─── Given data ───

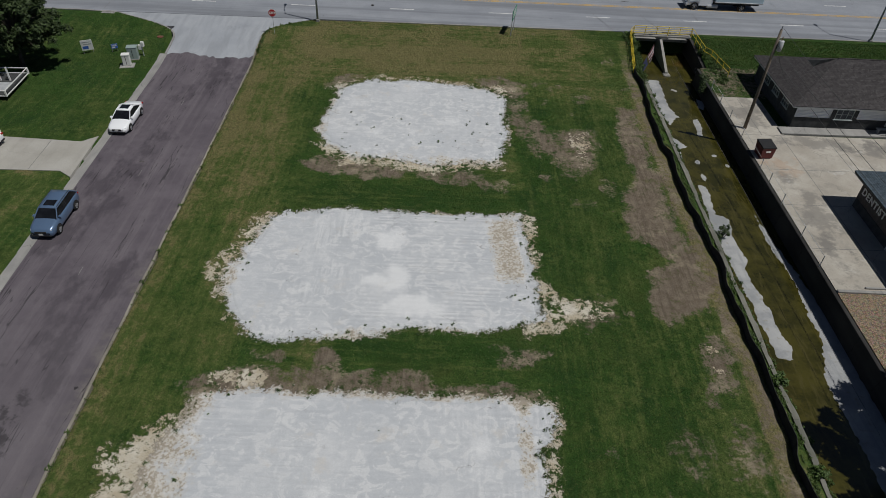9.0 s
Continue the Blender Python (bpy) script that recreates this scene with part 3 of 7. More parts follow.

───
─── Given data ───

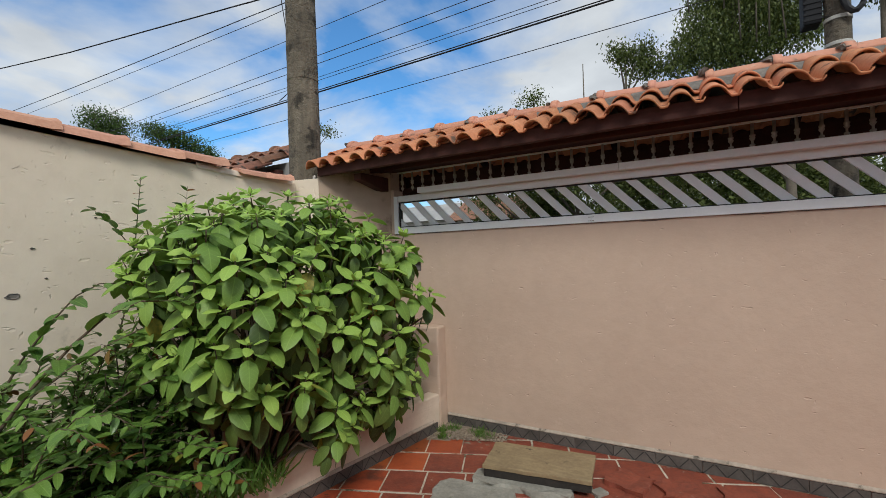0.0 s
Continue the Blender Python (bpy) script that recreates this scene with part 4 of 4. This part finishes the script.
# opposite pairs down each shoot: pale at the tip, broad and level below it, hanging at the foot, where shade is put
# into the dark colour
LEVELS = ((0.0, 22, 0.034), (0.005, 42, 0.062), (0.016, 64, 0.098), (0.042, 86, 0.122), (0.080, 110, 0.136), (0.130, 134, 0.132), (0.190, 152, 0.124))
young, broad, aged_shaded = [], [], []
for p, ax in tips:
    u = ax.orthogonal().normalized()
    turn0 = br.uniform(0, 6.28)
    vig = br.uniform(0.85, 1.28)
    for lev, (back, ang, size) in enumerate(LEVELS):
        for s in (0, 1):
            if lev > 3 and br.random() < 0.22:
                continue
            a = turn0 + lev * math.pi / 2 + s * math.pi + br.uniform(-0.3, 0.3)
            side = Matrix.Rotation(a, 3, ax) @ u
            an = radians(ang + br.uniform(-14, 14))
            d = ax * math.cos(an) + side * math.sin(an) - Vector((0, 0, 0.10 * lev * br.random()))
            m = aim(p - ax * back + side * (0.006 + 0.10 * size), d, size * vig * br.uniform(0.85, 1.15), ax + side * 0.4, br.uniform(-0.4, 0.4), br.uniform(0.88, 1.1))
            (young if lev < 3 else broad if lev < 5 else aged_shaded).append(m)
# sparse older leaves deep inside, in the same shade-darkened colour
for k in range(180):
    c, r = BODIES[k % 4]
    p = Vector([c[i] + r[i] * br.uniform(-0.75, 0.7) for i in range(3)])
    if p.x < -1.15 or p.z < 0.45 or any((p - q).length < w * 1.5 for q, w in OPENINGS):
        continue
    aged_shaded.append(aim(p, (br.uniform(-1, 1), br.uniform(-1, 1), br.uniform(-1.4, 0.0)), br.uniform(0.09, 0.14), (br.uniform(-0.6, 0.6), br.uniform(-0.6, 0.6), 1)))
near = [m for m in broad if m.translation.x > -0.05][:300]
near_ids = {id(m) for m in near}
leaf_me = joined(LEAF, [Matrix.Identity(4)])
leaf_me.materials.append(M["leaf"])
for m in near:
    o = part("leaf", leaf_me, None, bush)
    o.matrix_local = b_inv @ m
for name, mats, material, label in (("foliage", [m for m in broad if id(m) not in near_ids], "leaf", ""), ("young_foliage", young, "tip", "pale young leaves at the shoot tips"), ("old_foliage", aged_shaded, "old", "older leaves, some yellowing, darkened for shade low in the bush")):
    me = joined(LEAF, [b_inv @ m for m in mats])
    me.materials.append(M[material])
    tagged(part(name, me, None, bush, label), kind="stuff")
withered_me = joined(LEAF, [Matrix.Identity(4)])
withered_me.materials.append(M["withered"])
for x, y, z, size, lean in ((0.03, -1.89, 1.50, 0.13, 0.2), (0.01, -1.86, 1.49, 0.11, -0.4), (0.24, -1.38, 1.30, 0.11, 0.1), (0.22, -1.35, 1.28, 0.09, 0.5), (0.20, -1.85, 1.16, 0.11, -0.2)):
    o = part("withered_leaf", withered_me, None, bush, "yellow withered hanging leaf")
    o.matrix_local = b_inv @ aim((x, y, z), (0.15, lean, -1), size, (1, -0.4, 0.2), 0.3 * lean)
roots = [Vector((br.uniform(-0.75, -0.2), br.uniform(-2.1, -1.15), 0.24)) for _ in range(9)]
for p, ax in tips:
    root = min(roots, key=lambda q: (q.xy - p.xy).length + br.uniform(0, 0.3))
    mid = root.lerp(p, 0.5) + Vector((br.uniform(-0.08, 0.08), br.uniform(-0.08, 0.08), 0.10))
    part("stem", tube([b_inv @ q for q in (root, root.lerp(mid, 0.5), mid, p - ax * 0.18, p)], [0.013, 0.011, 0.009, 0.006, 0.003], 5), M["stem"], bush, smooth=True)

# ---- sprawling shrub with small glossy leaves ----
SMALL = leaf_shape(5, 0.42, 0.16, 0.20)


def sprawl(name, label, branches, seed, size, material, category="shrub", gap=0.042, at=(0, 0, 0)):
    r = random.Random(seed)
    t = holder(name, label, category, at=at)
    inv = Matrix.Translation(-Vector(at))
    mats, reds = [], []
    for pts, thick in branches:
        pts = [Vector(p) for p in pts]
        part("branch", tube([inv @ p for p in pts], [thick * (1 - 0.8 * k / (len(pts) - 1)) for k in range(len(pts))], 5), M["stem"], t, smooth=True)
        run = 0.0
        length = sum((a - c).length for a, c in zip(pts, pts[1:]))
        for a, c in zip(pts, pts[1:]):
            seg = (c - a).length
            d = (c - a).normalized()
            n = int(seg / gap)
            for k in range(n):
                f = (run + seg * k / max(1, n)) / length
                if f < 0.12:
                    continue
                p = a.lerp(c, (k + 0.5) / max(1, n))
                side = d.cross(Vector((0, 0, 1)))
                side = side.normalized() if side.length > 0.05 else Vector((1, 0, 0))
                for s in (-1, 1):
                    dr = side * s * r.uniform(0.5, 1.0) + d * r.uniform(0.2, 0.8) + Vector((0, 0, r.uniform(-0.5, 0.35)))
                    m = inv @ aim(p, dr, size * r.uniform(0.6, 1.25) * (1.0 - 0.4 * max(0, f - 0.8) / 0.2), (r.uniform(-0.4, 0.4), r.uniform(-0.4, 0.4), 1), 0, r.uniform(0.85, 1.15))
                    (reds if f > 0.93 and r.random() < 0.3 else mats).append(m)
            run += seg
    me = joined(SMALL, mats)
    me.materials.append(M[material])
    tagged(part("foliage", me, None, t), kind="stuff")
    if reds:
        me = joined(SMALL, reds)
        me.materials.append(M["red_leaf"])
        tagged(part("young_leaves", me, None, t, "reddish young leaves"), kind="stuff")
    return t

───
─── Given data ───

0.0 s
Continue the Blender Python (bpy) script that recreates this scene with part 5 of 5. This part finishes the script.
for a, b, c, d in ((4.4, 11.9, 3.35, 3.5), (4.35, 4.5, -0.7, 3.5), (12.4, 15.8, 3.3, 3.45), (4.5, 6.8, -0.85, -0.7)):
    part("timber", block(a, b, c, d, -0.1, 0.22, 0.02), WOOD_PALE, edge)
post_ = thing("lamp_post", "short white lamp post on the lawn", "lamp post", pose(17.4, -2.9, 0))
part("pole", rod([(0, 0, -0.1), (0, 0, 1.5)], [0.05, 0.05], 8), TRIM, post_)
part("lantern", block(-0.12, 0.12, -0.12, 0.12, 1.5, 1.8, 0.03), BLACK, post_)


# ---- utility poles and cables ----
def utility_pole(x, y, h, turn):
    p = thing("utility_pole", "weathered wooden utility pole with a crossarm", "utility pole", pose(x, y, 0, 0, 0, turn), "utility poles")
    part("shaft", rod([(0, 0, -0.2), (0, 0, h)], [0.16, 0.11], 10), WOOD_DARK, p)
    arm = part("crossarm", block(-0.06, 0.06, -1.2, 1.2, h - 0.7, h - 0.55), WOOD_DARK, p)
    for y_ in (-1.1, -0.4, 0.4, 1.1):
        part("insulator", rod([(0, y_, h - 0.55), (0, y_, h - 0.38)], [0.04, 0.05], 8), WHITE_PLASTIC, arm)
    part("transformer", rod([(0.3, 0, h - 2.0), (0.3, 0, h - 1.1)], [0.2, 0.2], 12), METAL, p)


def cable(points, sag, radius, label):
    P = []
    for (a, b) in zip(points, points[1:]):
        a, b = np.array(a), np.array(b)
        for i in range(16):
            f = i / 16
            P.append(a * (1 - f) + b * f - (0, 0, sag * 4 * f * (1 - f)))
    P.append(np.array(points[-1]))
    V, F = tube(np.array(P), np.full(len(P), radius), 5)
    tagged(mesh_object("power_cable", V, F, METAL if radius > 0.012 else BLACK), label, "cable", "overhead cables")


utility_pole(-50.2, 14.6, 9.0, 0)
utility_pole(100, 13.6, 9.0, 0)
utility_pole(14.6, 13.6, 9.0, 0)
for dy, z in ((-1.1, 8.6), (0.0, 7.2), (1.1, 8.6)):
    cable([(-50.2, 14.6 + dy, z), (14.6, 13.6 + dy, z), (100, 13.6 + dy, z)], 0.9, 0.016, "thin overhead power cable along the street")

───

Extract from the listing above the lines between the line containing "5. This part finishes the script." and the line containing "0.03), BLACK, post_)", keeping both of those lines. Output nothing else.

Continue the Blender Python (bpy) script that recreates this scene with part 5 of 5. This part finishes the script.
for a, b, c, d in ((4.4, 11.9, 3.35, 3.5), (4.35, 4.5, -0.7, 3.5), (12.4, 15.8, 3.3, 3.45), (4.5, 6.8, -0.85, -0.7)):
    part("timber", block(a, b, c, d, -0.1, 0.22, 0.02), WOOD_PALE, edge)
post_ = thing("lamp_post", "short white lamp post on the lawn", "lamp post", pose(17.4, -2.9, 0))
part("pole", rod([(0, 0, -0.1), (0, 0, 1.5)], [0.05, 0.05], 8), TRIM, post_)
part("lantern", block(-0.12, 0.12, -0.12, 0.12, 1.5, 1.8, 0.03), BLACK, post_)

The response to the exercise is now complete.